We will be working on this in class on Wednesday as well. I might add some exercises to this by then, and you may need to put in some time outside of class to complete this. When you are finished, please turn in your record of experiments (and perhaps some stylo-generated charts as well) to the turn-in folder indicated at the end (not by email).
Find corpora for these exercises at
~/tvandrun/Public/cs384/sty-aa
.
In the folder federalist
, you will find
each of the Federalist papers as a separate file.
See if you can classify them into authors.
There is also the entire file federalist-all
that
contains the answers (sort of... for some papers it says
"HAMILTON OR MADISON").
You could do rolling stylometry on that file.

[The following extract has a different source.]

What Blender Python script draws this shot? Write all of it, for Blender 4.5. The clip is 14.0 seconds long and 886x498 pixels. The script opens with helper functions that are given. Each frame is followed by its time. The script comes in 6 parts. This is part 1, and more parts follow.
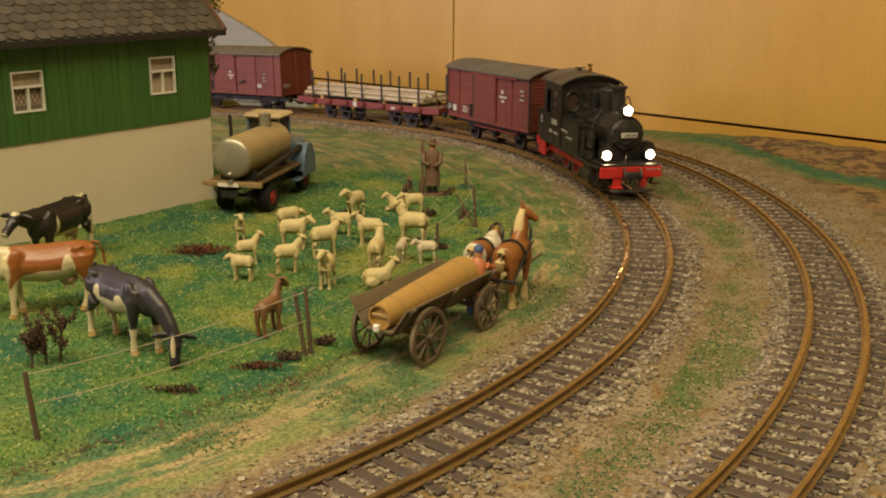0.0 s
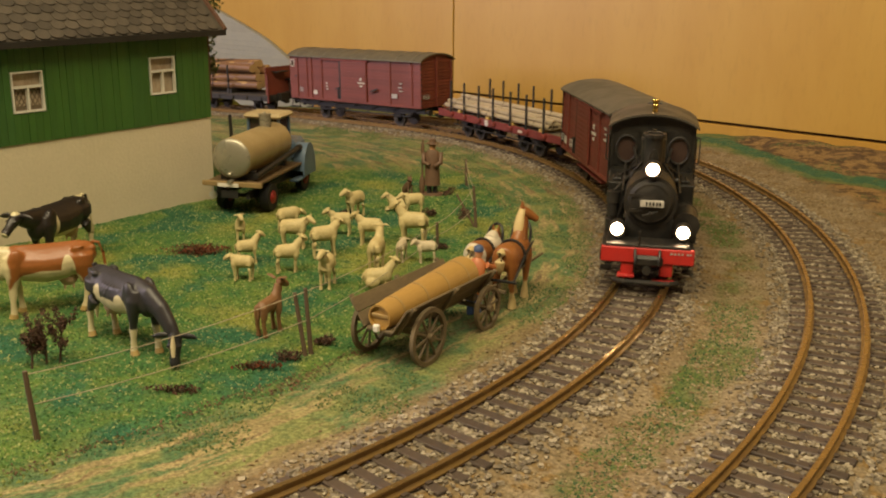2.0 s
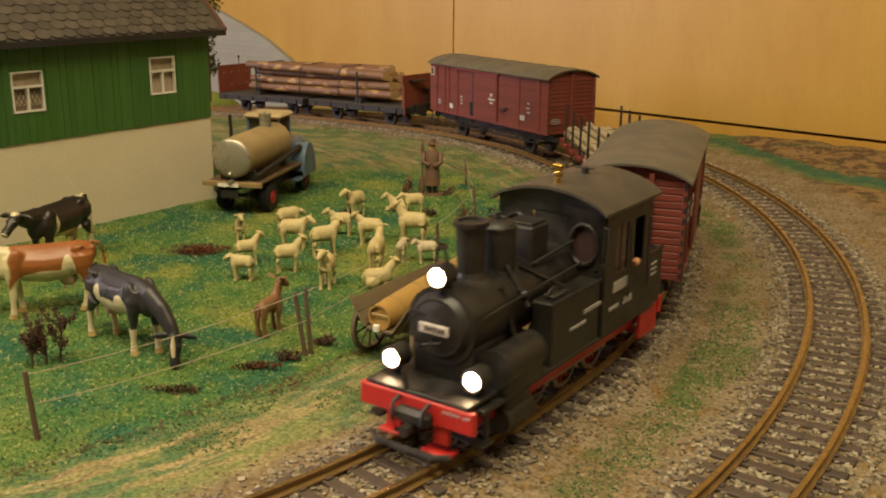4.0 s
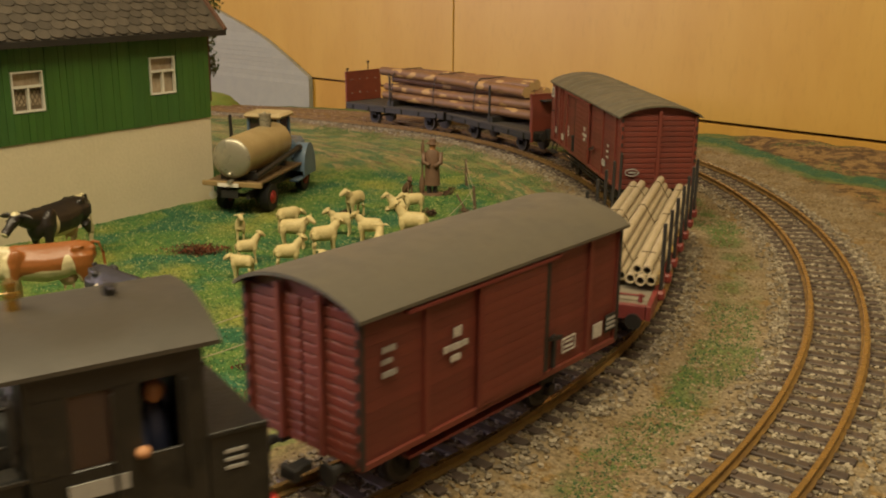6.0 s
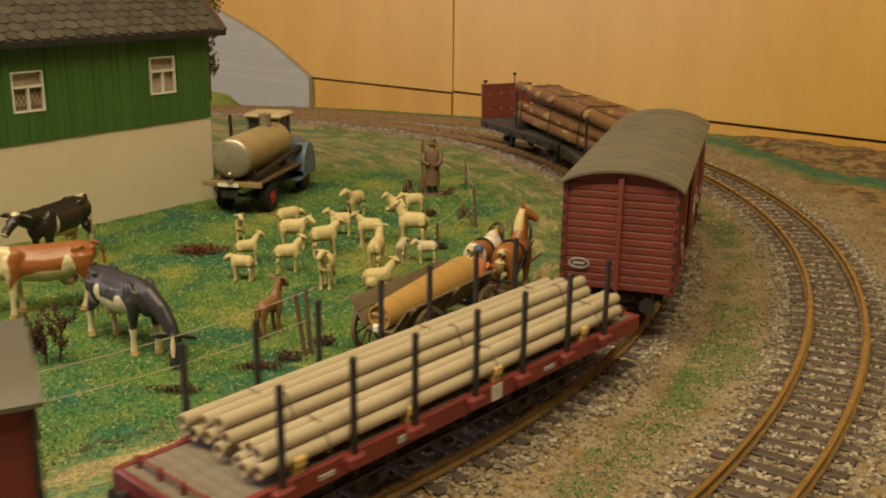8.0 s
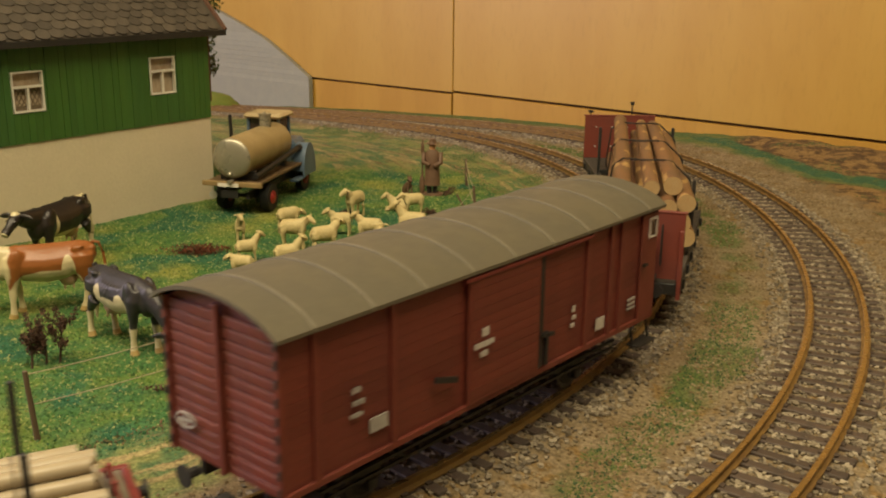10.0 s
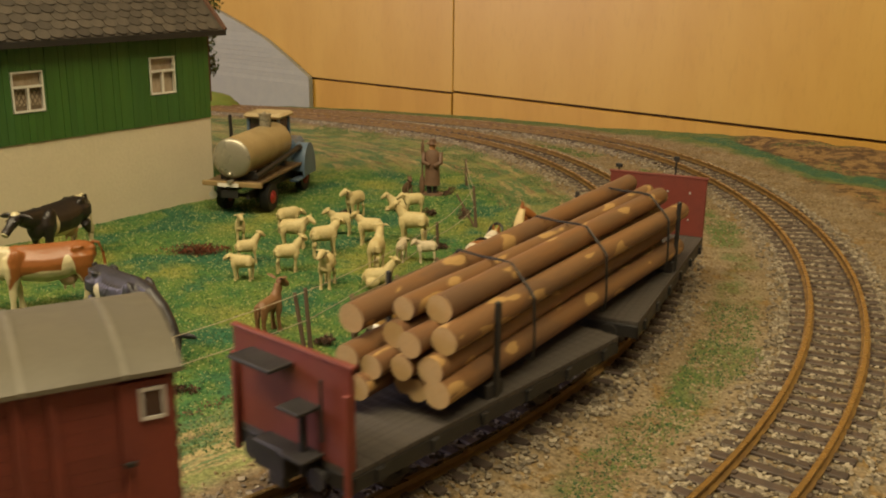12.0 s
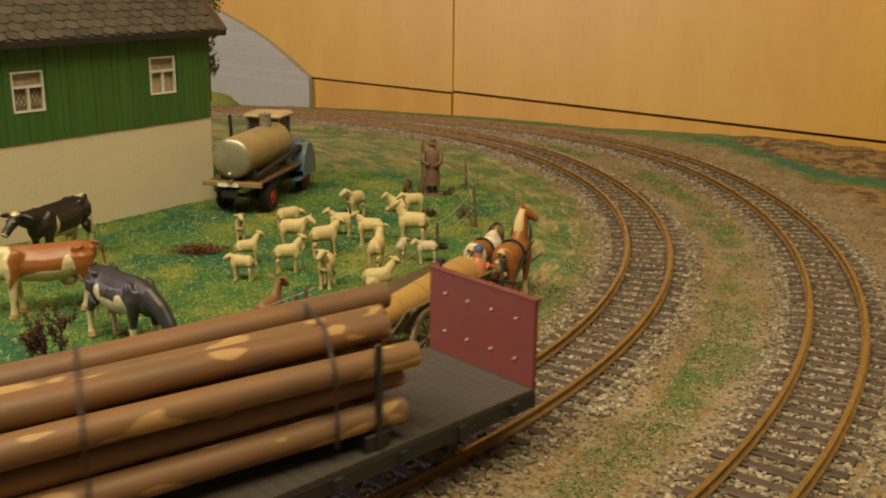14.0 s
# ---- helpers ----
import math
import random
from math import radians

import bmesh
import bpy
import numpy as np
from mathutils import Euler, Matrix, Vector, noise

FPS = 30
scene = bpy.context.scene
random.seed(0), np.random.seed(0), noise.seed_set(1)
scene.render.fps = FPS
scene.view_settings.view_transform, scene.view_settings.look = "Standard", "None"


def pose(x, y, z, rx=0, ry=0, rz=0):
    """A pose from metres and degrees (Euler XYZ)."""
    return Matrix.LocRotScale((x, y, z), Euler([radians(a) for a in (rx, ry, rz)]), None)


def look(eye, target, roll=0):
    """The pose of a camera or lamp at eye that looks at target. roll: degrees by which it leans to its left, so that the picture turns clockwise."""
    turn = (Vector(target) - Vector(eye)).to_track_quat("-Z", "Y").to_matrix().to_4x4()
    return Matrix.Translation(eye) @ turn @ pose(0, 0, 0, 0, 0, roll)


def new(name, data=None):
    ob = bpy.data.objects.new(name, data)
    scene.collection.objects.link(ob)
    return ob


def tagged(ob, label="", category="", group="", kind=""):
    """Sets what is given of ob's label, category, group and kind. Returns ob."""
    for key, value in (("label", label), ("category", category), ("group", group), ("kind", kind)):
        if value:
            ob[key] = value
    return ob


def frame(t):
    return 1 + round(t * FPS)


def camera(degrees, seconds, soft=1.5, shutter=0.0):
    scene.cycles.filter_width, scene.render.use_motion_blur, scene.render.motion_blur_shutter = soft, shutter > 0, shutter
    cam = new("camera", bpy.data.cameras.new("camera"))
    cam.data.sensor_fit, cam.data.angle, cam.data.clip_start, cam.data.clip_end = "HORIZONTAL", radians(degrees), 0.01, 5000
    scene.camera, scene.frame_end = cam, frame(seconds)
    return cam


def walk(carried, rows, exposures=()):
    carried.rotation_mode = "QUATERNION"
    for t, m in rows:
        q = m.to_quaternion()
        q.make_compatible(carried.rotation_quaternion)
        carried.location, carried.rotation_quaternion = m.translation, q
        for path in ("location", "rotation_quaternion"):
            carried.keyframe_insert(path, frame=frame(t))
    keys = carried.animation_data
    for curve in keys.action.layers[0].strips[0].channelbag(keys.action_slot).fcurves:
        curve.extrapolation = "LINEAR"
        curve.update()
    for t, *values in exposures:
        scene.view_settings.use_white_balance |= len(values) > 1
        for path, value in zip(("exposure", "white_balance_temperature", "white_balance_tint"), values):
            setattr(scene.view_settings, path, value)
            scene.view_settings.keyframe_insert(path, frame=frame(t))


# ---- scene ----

After Frank L Baum's death, other authors continued the
Oz books.
In the folder oz
, you can find a whole bunch of
Oz books written by Baum himself and also two other authors.
Can stylo correctly distinguish the authors?
There is one catch---at least one of the books was apparently
finished by a non-Baum author using Baum's notes or
unfinished draft.
Is there evidence of any book showing the fingerprints of more
than one author?
The book The Presbyterian Conflict, about a
split in the Presbyterian Church, USA in the 1920s and 30s, is of disputed
authorship.
Some have suspected that the author under whose name it was
published made use of a stolen manuscript by another author
who was deceased at the time of its publishing.
The folder presconflict
contains the text of
that work and works by some authors I think may be fair
points of comparison (not necessarily candidate authors
for this text).
What evidence can you find of stylistic similarity?
In the folder presconflict-chapters
each
chapter in the work is stored in a separate file.
Are there measurable stylistic differences among chapters?
Please turn in your "notebook" (that is, record of what you did to
address these questions with what results and to what
conclusions), along with graphics if appropriate to
/cslab/class/cs384/[your login id]/ica-stylo
.